Exodus 20.1-17 (The 10 Commandments) and 1 Corinthians 1 & 2.

Thesis: Sometimes making decisions is as simple as following the 10 commandments and other clear instructions in scripture; many times making good decisions also involves the counsel of other Christians and of the Spirit of Jesus.

This is a very practical sermon on a very important topic. While it takes a bit of a "light" approach, it very clearly gets at the issues of how we make decisions as Christians.


John 3.1-17. Nicodemus story.

Thesis: I cannot earn a place in God’s Kingdom, but I can receive one - and I respond to this grace by adjusting my life.

This worship material includes a little Children's Lesson that serves as a primer on Lent. This block could prepend any sermon in the Lent season. It is also very appropriate for Martin Luther King day in February.

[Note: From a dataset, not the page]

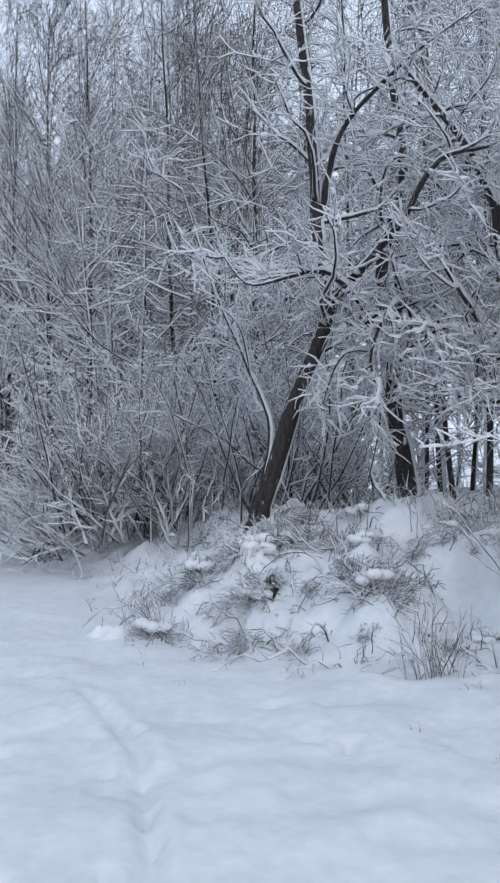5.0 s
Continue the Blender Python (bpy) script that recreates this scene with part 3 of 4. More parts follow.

The sermon itself unpacks the Nicodemus story with an emphasis on the snake on the pole story in verses 14-15. It draws a parallel between this strange biblical reference and a technique Martin Luther King used in his sermon in Memphis during the garbage workers' strike. It also uses a clip from Monty Python and the Holy Grail, as well as a couple more attention-getting stories. If nothing else, you may want to read this just to see how these stories can possibly fit into a sermon on Jesus interacting with Nicodemus.


Jeremiah 31.31-34. The Old Testament prophecy of the eventual coming of the New Covenant. Also heavily uses John 12.20-28.

Thesis: God offers each person a New Deal in Christ, and even wants us to offer it to others.

This sermon opens with some historical perspective on Franklin Roosevelt's New Deal. Then it moves to the parallel of God's New Deal delivered through Jeremiah. Finally, the sermon unwraps God's New Testament New Deal, the New Covenant, as described in John 12.